> **WHAT YOU HAVE TO DO**
Print word for word the first line of the listing below and every line after it, through the line with "radians(degrees), 0.01, 5000". Leave out the pictures and the rest.

· · ·

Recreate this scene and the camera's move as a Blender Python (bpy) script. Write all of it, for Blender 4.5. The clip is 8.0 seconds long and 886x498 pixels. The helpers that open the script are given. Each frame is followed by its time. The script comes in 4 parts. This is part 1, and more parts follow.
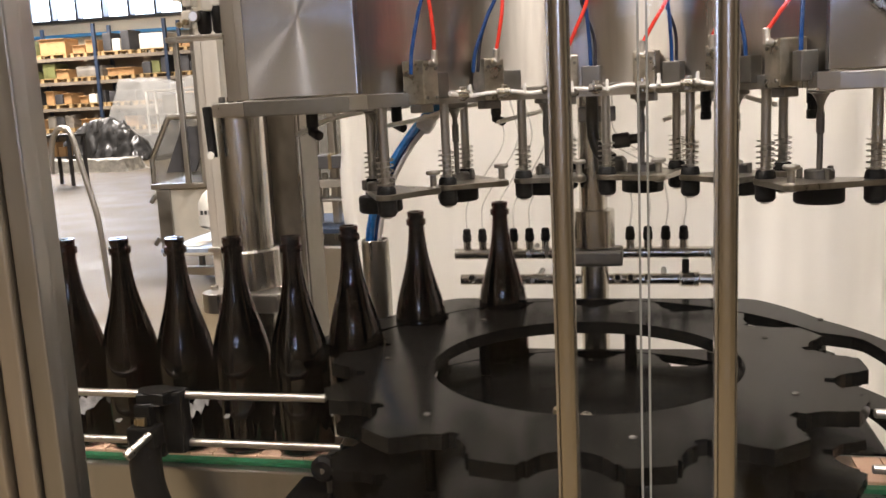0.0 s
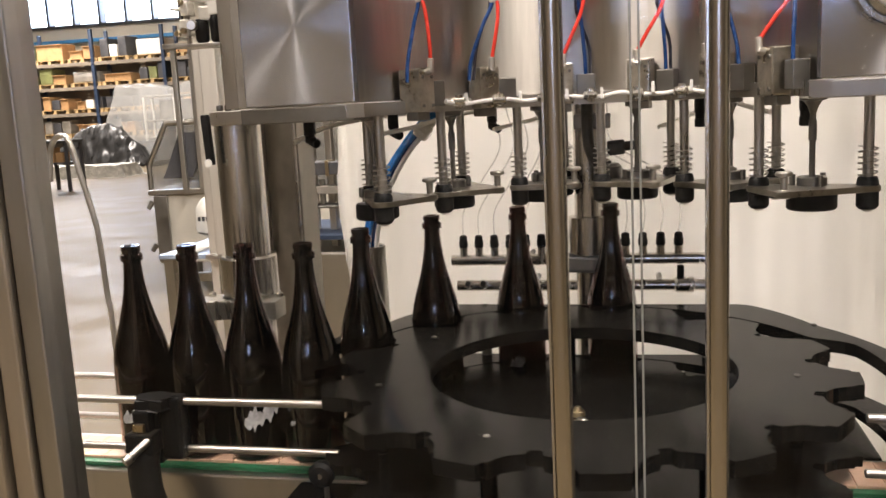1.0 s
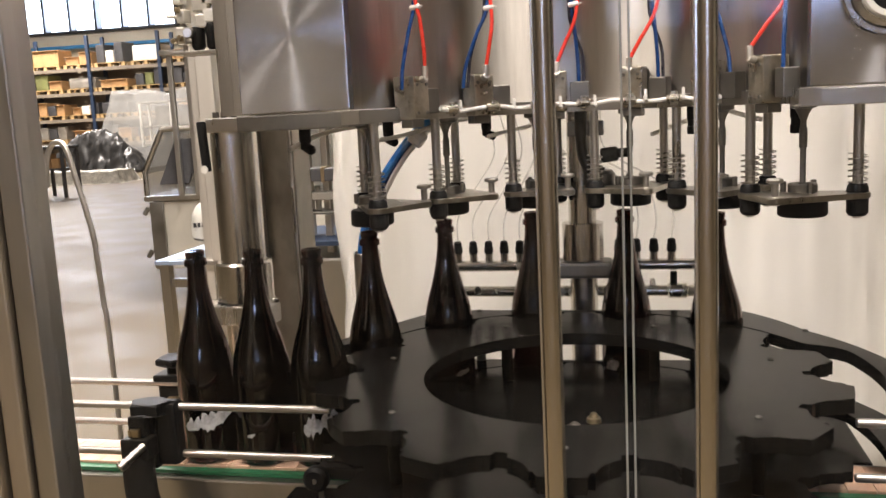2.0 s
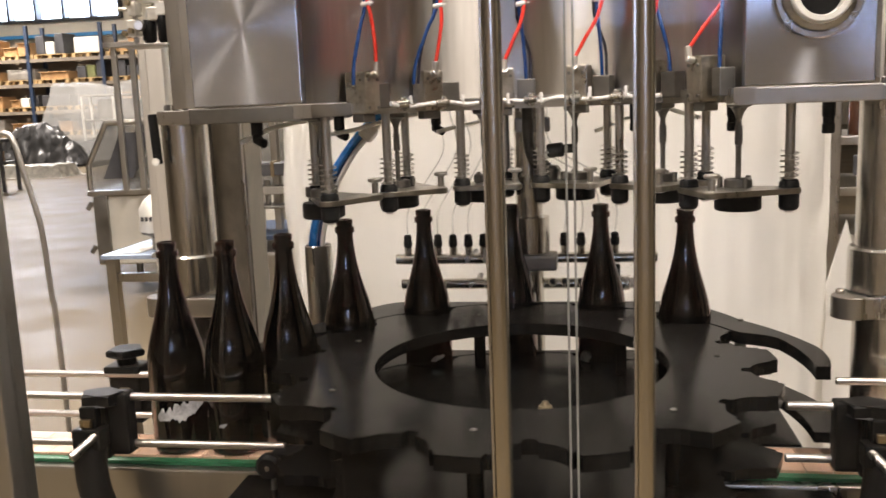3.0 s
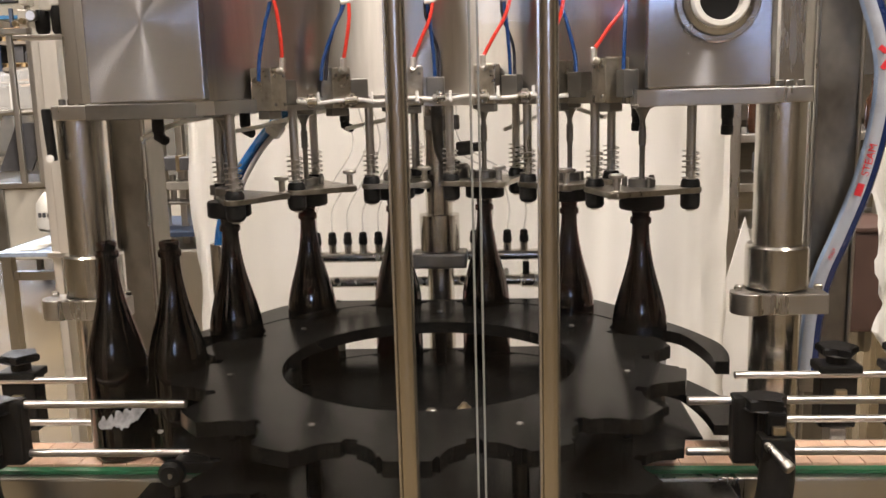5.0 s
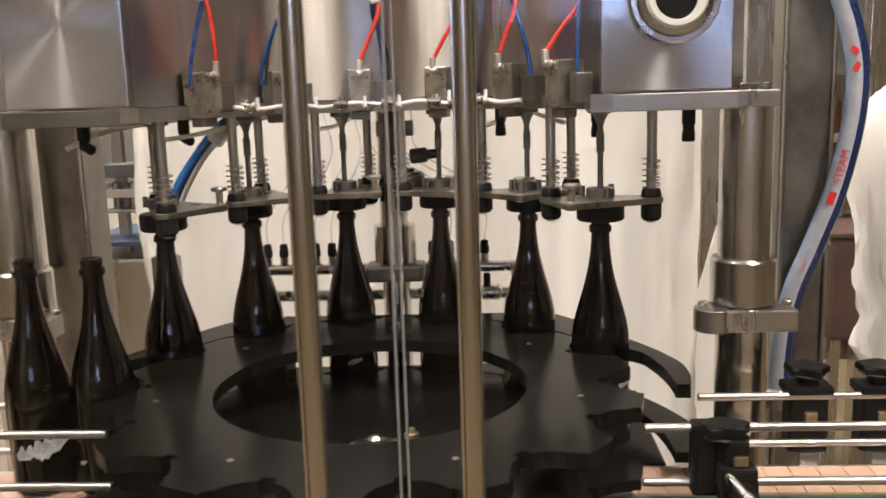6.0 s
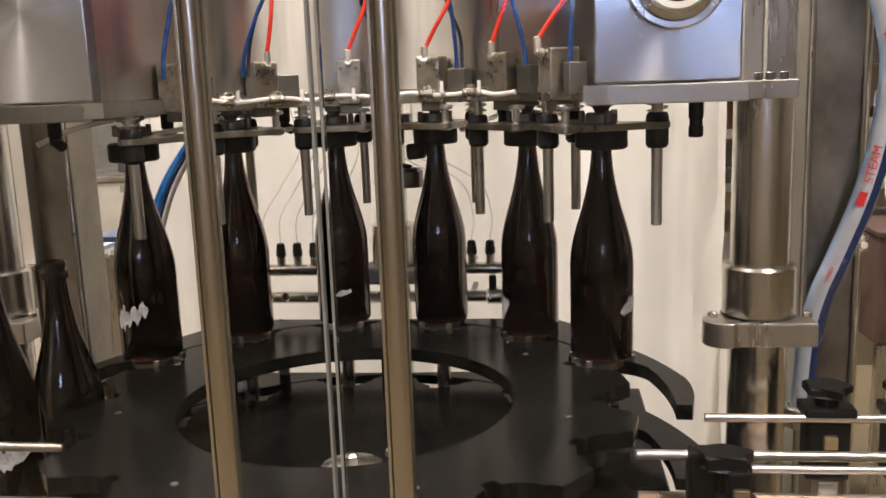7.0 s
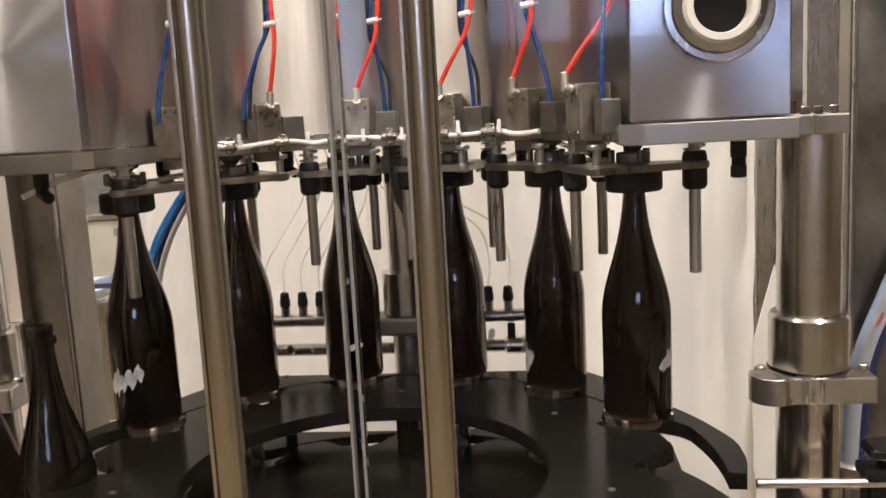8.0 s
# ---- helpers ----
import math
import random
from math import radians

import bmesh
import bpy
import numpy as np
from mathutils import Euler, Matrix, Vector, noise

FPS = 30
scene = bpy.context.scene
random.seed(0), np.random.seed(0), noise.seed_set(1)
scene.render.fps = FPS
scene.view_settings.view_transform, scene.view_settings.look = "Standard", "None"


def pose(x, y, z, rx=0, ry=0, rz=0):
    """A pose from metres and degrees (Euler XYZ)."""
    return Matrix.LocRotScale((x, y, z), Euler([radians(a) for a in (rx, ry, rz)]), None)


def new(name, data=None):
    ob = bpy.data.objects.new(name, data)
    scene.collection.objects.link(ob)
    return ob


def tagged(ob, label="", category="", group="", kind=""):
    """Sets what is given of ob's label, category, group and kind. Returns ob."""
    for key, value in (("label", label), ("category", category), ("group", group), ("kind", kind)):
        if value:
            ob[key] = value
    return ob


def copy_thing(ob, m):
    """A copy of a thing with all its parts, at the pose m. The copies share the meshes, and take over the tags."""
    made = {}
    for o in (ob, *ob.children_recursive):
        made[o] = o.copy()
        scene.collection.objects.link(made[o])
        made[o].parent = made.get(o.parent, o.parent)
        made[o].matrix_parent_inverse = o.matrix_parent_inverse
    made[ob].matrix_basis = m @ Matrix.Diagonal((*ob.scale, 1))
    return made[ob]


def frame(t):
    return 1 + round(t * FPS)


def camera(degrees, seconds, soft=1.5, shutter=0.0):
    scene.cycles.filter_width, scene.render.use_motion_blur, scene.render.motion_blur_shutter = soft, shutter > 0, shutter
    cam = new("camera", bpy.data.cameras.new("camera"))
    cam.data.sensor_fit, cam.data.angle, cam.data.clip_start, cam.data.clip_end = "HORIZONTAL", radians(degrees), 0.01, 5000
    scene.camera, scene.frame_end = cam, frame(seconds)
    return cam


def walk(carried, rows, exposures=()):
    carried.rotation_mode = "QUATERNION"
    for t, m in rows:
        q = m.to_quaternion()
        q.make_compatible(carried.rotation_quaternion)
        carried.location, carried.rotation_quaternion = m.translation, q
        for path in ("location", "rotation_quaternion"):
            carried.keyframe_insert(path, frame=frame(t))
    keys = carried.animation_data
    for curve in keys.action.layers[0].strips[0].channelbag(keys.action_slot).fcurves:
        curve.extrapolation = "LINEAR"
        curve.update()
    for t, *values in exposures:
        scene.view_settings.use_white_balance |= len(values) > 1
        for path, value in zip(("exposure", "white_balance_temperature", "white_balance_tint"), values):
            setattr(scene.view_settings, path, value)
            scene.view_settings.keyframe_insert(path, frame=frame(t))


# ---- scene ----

· · ·

> **RESPONSE TO THIS EXERCISE**
Recreate this scene and the camera's move as a Blender Python (bpy) script. Write all of it, for Blender 4.5. The clip is 8.0 seconds long and 886x498 pixels. The helpers that open the script are given. Each frame is followed by its time. The script comes in 4 parts. This is part 1, and more parts follow.
0.0 s
1.0 s
2.0 s
3.0 s
5.0 s
6.0 s
7.0 s
8.0 s
# ---- helpers ----
import math
import random
from math import radians

import bmesh
import bpy
import numpy as np
from mathutils import Euler, Matrix, Vector, noise

FPS = 30
scene = bpy.context.scene
random.seed(0), np.random.seed(0), noise.seed_set(1)
scene.render.fps = FPS
scene.view_settings.view_transform, scene.view_settings.look = "Standard", "None"


def pose(x, y, z, rx=0, ry=0, rz=0):
    """A pose from metres and degrees (Euler XYZ)."""
    return Matrix.LocRotScale((x, y, z), Euler([radians(a) for a in (rx, ry, rz)]), None)


def new(name, data=None):
    ob = bpy.data.objects.new(name, data)
    scene.collection.objects.link(ob)
    return ob


def tagged(ob, label="", category="", group="", kind=""):
    """Sets what is given of ob's label, category, group and kind. Returns ob."""
    for key, value in (("label", label), ("category", category), ("group", group), ("kind", kind)):
        if value:
            ob[key] = value
    return ob


def copy_thing(ob, m):
    """A copy of a thing with all its parts, at the pose m. The copies share the meshes, and take over the tags."""
    made = {}
    for o in (ob, *ob.children_recursive):
        made[o] = o.copy()
        scene.collection.objects.link(made[o])
        made[o].parent = made.get(o.parent, o.parent)
        made[o].matrix_parent_inverse = o.matrix_parent_inverse
    made[ob].matrix_basis = m @ Matrix.Diagonal((*ob.scale, 1))
    return made[ob]


def frame(t):
    return 1 + round(t * FPS)


def camera(degrees, seconds, soft=1.5, shutter=0.0):
    scene.cycles.filter_width, scene.render.use_motion_blur, scene.render.motion_blur_shutter = soft, shutter > 0, shutter
    cam = new("camera", bpy.data.cameras.new("camera"))
    cam.data.sensor_fit, cam.data.angle, cam.data.clip_start, cam.data.clip_end = "HORIZONTAL", radians(degrees), 0.01, 5000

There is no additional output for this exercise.